(Directive):
All of the listing below must be repeated word for word. Pictures are the only thing to omit.

....................

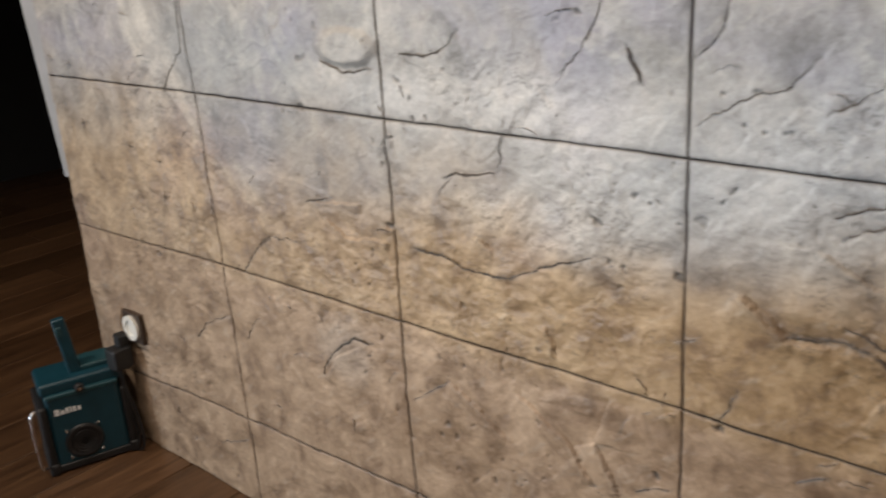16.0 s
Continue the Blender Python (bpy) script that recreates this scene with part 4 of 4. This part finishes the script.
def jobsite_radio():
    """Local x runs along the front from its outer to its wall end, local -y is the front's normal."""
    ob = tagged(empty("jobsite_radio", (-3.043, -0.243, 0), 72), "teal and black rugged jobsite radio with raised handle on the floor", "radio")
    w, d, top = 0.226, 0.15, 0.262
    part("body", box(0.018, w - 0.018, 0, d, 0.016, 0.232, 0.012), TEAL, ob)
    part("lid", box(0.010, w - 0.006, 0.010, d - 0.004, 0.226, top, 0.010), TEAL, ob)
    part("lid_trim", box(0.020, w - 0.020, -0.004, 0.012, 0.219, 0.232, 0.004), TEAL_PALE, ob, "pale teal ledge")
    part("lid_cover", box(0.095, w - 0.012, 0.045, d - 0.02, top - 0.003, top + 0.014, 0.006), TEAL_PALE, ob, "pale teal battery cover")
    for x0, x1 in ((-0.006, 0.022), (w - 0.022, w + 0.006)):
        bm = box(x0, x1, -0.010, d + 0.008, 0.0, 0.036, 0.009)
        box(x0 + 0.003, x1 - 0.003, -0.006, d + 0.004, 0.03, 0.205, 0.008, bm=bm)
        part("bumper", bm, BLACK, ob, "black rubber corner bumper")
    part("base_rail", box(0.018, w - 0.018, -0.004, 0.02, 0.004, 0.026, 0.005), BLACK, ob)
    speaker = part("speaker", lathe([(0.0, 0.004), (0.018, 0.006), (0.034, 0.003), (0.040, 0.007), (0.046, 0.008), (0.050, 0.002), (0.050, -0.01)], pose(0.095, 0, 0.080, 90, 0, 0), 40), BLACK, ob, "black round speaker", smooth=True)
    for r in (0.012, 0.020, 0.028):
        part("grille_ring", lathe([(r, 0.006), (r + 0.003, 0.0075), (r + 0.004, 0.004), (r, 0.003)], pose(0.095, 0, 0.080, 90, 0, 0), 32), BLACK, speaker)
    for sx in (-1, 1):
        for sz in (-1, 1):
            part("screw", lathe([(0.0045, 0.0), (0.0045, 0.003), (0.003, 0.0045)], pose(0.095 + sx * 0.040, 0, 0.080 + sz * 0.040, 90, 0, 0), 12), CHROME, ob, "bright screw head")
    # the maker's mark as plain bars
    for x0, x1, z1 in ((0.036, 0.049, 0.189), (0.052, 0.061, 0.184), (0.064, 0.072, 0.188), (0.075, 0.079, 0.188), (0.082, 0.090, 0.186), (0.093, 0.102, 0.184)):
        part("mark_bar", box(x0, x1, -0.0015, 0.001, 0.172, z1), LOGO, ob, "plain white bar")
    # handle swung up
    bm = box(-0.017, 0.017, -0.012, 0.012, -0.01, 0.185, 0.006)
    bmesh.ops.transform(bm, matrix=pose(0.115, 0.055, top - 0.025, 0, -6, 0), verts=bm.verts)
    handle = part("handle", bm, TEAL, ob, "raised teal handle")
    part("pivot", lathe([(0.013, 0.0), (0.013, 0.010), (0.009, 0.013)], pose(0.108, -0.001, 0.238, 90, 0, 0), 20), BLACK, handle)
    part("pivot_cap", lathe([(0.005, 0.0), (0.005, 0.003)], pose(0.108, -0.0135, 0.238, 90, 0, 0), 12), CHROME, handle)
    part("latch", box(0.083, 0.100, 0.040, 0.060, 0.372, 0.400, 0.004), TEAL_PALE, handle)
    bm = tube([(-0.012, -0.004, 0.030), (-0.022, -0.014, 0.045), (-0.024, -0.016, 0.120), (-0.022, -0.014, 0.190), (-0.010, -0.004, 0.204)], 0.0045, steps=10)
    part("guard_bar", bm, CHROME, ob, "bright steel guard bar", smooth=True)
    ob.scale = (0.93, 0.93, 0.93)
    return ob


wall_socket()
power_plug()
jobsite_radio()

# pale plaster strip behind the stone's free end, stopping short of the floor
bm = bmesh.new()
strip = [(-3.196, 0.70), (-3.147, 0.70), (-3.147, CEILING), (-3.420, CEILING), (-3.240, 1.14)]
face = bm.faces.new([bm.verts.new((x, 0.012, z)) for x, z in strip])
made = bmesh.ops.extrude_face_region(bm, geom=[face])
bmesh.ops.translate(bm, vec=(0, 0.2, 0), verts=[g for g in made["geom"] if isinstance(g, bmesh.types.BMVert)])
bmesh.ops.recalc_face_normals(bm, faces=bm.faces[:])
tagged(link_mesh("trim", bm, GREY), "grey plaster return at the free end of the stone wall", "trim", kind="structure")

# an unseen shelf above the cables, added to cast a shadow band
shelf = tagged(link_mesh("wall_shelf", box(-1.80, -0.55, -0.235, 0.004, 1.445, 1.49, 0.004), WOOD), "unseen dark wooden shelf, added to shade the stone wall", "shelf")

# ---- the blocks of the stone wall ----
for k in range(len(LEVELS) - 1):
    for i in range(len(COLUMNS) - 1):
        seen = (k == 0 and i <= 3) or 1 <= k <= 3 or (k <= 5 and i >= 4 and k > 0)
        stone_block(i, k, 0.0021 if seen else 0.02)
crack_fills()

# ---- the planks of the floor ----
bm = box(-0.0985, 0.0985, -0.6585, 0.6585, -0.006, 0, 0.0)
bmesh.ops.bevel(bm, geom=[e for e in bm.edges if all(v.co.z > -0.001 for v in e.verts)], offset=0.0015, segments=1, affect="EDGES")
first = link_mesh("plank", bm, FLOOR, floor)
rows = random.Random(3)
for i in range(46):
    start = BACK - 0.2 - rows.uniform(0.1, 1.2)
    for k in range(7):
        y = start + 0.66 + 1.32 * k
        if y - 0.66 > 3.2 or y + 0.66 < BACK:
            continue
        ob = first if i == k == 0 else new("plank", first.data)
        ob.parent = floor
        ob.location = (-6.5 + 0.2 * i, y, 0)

....................

(Task answer):
16.0 s
Continue the Blender Python (bpy) script that recreates this scene with part 4 of 4. This part finishes the script.
def jobsite_radio():
    """Local x runs along the front from its outer to its wall end, local -y is the front's normal."""
    ob = tagged(empty("jobsite_radio", (-3.043, -0.243, 0), 72), "teal and black rugged jobsite radio with raised handle on the floor", "radio")
    w, d, top = 0.226, 0.15, 0.262
    part("body", box(0.018, w - 0.018, 0, d, 0.016, 0.232, 0.012), TEAL, ob)
    part("lid", box(0.010, w - 0.006, 0.010, d - 0.004, 0.226, top, 0.010), TEAL, ob)
    part("lid_trim", box(0.020, w - 0.020, -0.004, 0.012, 0.219, 0.232, 0.004), TEAL_PALE, ob, "pale teal ledge")
    part("lid_cover", box(0.095, w - 0.012, 0.045, d - 0.02, top - 0.003, top + 0.014, 0.006), TEAL_PALE, ob, "pale teal battery cover")
    for x0, x1 in ((-0.006, 0.022), (w - 0.022, w + 0.006)):
        bm = box(x0, x1, -0.010, d + 0.008, 0.0, 0.036, 0.009)
        box(x0 + 0.003, x1 - 0.003, -0.006, d + 0.004, 0.03, 0.205, 0.008, bm=bm)
        part("bumper", bm, BLACK, ob, "black rubber corner bumper")
    part("base_rail", box(0.018, w - 0.018, -0.004, 0.02, 0.004, 0.026, 0.005), BLACK, ob)
    speaker = part("speaker", lathe([(0.0, 0.004), (0.018, 0.006), (0.034, 0.003), (0.040, 0.007), (0.046, 0.008), (0.050, 0.002), (0.050, -0.01)], pose(0.095, 0, 0.080, 90, 0, 0), 40), BLACK, ob, "black round speaker", smooth=True)
    for r in (0.012, 0.020, 0.028):
        part("grille_ring", lathe([(r, 0.006), (r + 0.003, 0.0075), (r + 0.004, 0.004), (r, 0.003)], pose(0.095, 0, 0.080, 90, 0, 0), 32), BLACK, speaker)
    for sx in (-1, 1):
        for sz in (-1, 1):
            part("screw", lathe([(0.0045, 0.0), (0.0045, 0.003), (0.003, 0.0045)], pose(0.095 + sx * 0.040, 0, 0.080 + sz * 0.040, 90, 0, 0), 12), CHROME, ob, "bright screw head")
    # the maker's mark as plain bars
    for x0, x1, z1 in ((0.036, 0.049, 0.189), (0.052, 0.061, 0.184), (0.064, 0.072, 0.188), (0.075, 0.079, 0.188), (0.082, 0.090, 0.186), (0.093, 0.102, 0.184)):
        part("mark_bar", box(x0, x1, -0.0015, 0.001, 0.172, z1), LOGO, ob, "plain white bar")
    # handle swung up
    bm = box(-0.017, 0.017, -0.012, 0.012, -0.01, 0.185, 0.006)
    bmesh.ops.transform(bm, matrix=pose(0.115, 0.055, top - 0.025, 0, -6, 0), verts=bm.verts)
    handle = part("handle", bm, TEAL, ob, "raised teal handle")
    part("pivot", lathe([(0.013, 0.0), (0.013, 0.010), (0.009, 0.013)], pose(0.108, -0.001, 0.238, 90, 0, 0), 20), BLACK, handle)
    part("pivot_cap", lathe([(0.005, 0.0), (0.005, 0.003)], pose(0.108, -0.0135, 0.238, 90, 0, 0), 12), CHROME, handle)
    part("latch", box(0.083, 0.100, 0.040, 0.060, 0.372, 0.400, 0.004), TEAL_PALE, handle)
    bm = tube([(-0.012, -0.004, 0.030), (-0.022, -0.014, 0.045), (-0.024, -0.016, 0.120), (-0.022, -0.014, 0.190), (-0.010, -0.004, 0.204)], 0.0045, steps=10)
    part("guard_bar", bm, CHROME, ob, "bright steel guard bar", smooth=True)
    ob.scale = (0.93, 0.93, 0.93)
    return ob


wall_socket()
power_plug()
jobsite_radio()

# pale plaster strip behind the stone's free end, stopping short of the floor
bm = bmesh.new()
strip = [(-3.196, 0.70), (-3.147, 0.70), (-3.147, CEILING), (-3.420, CEILING), (-3.240, 1.14)]
face = bm.faces.new([bm.verts.new((x, 0.012, z)) for x, z in strip])
made = bmesh.ops.extrude_face_region(bm, geom=[face])
bmesh.ops.translate(bm, vec=(0, 0.2, 0), verts=[g for g in made["geom"] if isinstance(g, bmesh.types.BMVert)])
bmesh.ops.recalc_face_normals(bm, faces=bm.faces[:])
tagged(link_mesh("trim", bm, GREY), "grey plaster return at the free end of the stone wall", "trim", kind="structure")

# an unseen shelf above the cables, added to cast a shadow band
shelf = tagged(link_mesh("wall_shelf", box(-1.80, -0.55, -0.235, 0.004, 1.445, 1.49, 0.004), WOOD), "unseen dark wooden shelf, added to shade the stone wall", "shelf")

# ---- the blocks of the stone wall ----
for k in range(len(LEVELS) - 1):
    for i in range(len(COLUMNS) - 1):
        seen = (k == 0 and i <= 3) or 1 <= k <= 3 or (k <= 5 and i >= 4 and k > 0)
        stone_block(i, k, 0.0021 if seen else 0.02)
crack_fills()

# ---- the planks of the floor ----
bm = box(-0.0985, 0.0985, -0.6585, 0.6585, -0.006, 0, 0.0)
bmesh.ops.bevel(bm, geom=[e for e in bm.edges if all(v.co.z > -0.001 for v in e.verts)], offset=0.0015, segments=1, affect="EDGES")
first = link_mesh("plank", bm, FLOOR, floor)
rows = random.Random(3)
for i in range(46):
    start = BACK - 0.2 - rows.uniform(0.1, 1.2)
    for k in range(7):
        y = start + 0.66 + 1.32 * k
        if y - 0.66 > 3.2 or y + 0.66 < BACK:
            continue
        ob = first if i == k == 0 else new("plank", first.data)
        ob.parent = floor
        ob.location = (-6.5 + 0.2 * i, y, 0)